**THE EXERCISE**: Extract each line of the material that follows exactly and omit its pictures.

**DATA BLOCK**:

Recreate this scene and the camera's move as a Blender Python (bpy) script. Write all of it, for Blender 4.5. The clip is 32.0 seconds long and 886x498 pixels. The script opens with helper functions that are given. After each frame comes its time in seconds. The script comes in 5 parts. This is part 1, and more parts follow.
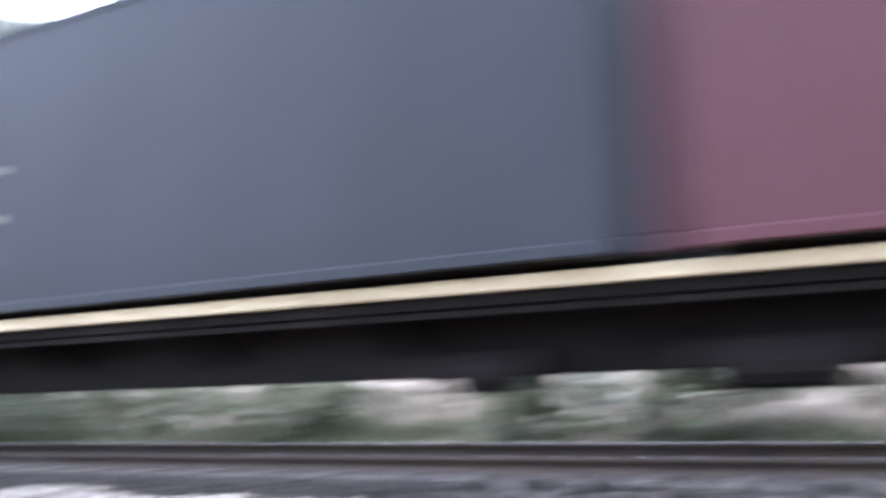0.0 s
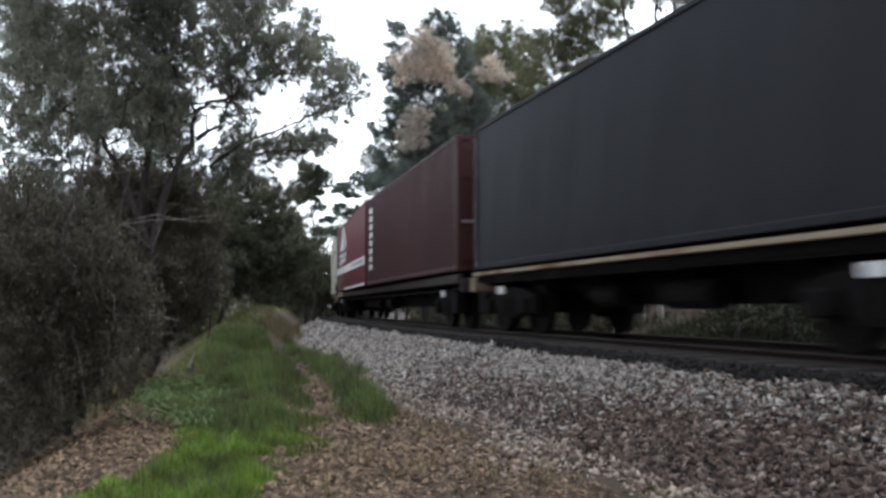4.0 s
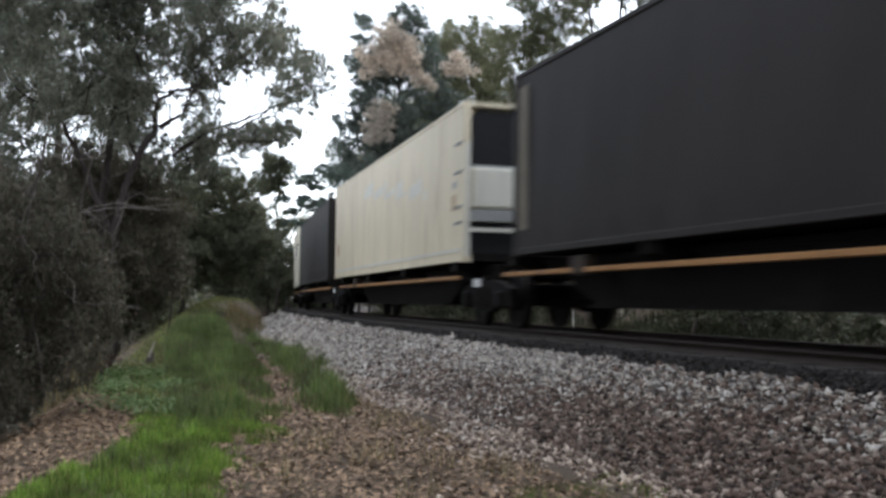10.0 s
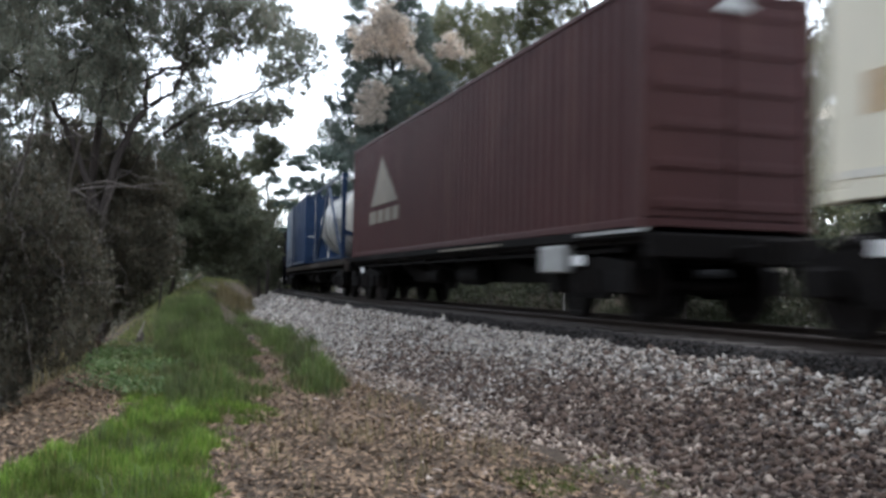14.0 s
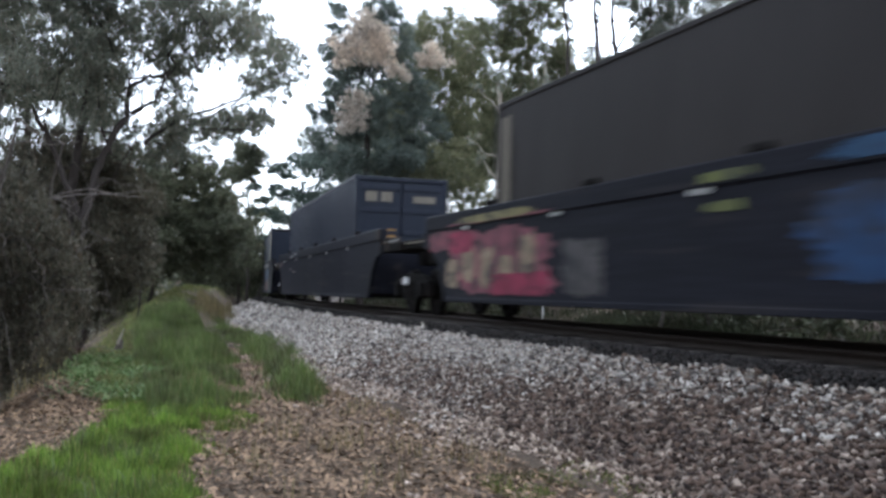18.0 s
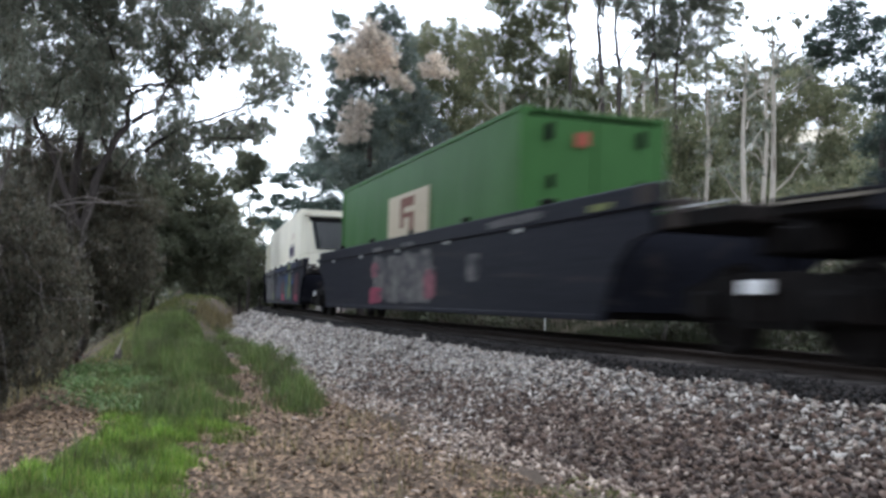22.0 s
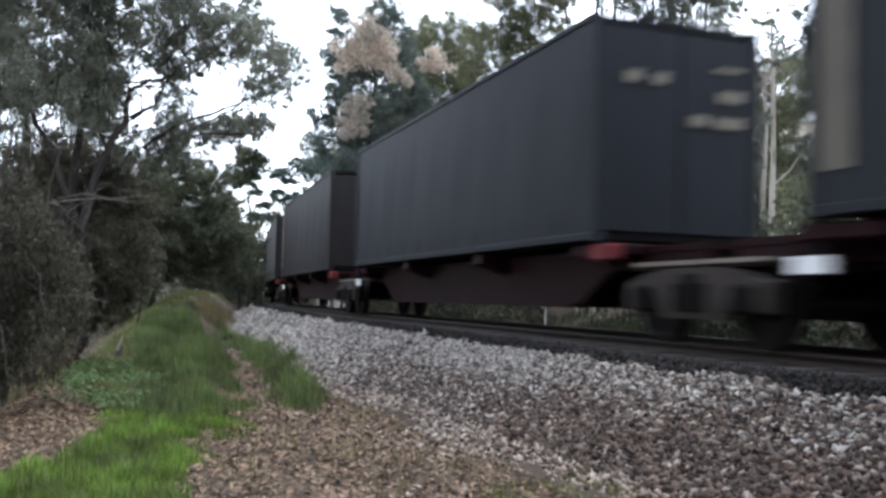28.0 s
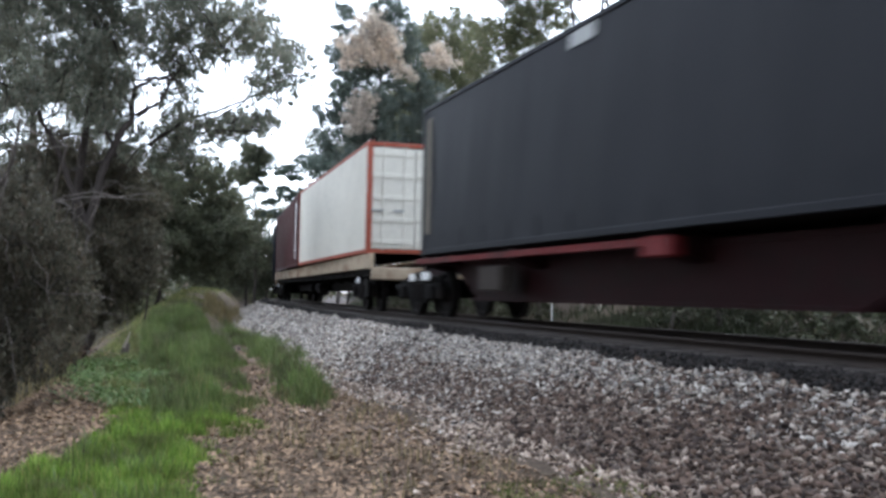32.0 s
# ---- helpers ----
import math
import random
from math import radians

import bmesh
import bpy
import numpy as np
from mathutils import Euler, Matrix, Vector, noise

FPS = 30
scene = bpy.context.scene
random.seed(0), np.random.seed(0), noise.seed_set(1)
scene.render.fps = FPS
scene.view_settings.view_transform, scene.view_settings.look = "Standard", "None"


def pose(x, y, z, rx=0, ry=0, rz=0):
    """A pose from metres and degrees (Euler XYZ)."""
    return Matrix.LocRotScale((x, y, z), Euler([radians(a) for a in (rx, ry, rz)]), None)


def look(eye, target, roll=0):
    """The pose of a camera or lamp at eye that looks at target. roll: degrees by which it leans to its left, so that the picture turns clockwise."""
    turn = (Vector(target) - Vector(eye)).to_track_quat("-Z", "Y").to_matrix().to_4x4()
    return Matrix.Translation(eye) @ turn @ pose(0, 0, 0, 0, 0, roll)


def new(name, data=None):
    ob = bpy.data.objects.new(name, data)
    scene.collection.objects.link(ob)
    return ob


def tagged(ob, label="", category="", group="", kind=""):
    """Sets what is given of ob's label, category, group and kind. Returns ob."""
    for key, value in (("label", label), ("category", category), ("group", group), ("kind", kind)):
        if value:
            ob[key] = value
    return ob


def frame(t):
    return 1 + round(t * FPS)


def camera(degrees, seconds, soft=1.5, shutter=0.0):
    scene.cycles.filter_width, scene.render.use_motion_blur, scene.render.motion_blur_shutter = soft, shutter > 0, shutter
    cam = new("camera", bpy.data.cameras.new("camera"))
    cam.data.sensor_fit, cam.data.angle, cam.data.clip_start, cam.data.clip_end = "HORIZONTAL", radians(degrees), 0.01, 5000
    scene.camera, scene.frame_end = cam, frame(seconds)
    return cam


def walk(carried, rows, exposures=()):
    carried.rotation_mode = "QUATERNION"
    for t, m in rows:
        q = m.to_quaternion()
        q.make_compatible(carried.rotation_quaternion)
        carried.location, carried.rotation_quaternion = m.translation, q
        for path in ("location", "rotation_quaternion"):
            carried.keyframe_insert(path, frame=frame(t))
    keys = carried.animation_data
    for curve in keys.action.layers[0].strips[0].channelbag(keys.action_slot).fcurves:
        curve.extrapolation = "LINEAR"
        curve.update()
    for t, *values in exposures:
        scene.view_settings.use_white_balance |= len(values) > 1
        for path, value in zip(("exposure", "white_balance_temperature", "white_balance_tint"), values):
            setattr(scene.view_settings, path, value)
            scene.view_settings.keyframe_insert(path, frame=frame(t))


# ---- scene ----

**RESPONSE**:
Recreate this scene and the camera's move as a Blender Python (bpy) script. Write all of it, for Blender 4.5. The clip is 32.0 seconds long and 886x498 pixels. The script opens with helper functions that are given. After each frame comes its time in seconds. The script comes in 5 parts. This is part 1, and more parts follow.
0.0 s
4.0 s
10.0 s
14.0 s
18.0 s
22.0 s
28.0 s
32.0 s
# ---- helpers ----
import math
import random
from math import radians

import bmesh
import bpy
import numpy as np
from mathutils import Euler, Matrix, Vector, noise

FPS = 30
scene = bpy.context.scene
random.seed(0), np.random.seed(0), noise.seed_set(1)
scene.render.fps = FPS
scene.view_settings.view_transform, scene.view_settings.look = "Standard", "None"


def pose(x, y, z, rx=0, ry=0, rz=0):
    """A pose from metres and degrees (Euler XYZ)."""
    return Matrix.LocRotScale((x, y, z), Euler([radians(a) for a in (rx, ry, rz)]), None)


def look(eye, target, roll=0):
    """The pose of a camera or lamp at eye that looks at target. roll: degrees by which it leans to its left, so that the picture turns clockwise."""
    turn = (Vector(target) - Vector(eye)).to_track_quat("-Z", "Y").to_matrix().to_4x4()
    return Matrix.Translation(eye) @ turn @ pose(0, 0, 0, 0, 0, roll)


def new(name, data=None):
    ob = bpy.data.objects.new(name, data)
    scene.collection.objects.link(ob)
    return ob


def tagged(ob, label="", category="", group="", kind=""):
    """Sets what is given of ob's label, category, group and kind. Returns ob."""
    for key, value in (("label", label), ("category", category), ("group", group), ("kind", kind)):
        if value:
            ob[key] = value
    return ob


def frame(t):
    return 1 + round(t * FPS)


def camera(degrees, seconds, soft=1.5, shutter=0.0):
    scene.cycles.filter_width, scene.render.use_motion_blur, scene.render.motion_blur_shutter = soft, shutter > 0, shutter
    cam = new("camera", bpy.data.cameras.new("camera"))
    cam.data.sensor_fit, cam.data.angle, cam.data.clip_start, cam.data.clip_end = "HORIZONTAL", radians(degrees), 0.01, 5000
    scene.camera, scene.frame_end = cam, frame(seconds)
    return cam


def walk(carried, rows, exposures=()):
    carried.rotation_mode = "QUATERNION"
    for t, m in rows:
        q = m.to_quaternion()
        q.make_compatible(carried.rotation_quaternion)
        carried.location, carried.rotation_quaternion = m.translation, q
        for path in ("location", "rotation_quaternion"):
            carried.keyframe_insert(path, frame=frame(t))
    keys = carried.animation_data
    for curve in keys.action.layers[0].strips[0].channelbag(keys.action_slot).fcurves:
        curve.extrapolation = "LINEAR"
        curve.update()
    for t, *values in exposures:
        scene.view_settings.use_white_balance |= len(values) > 1
        for path, value in zip(("exposure", "white_balance_temperature", "white_balance_tint"), values):
            setattr(scene.view_settings, path, value)
            scene.view_settings.keyframe_insert(path, frame=frame(t))


# ---- scene ----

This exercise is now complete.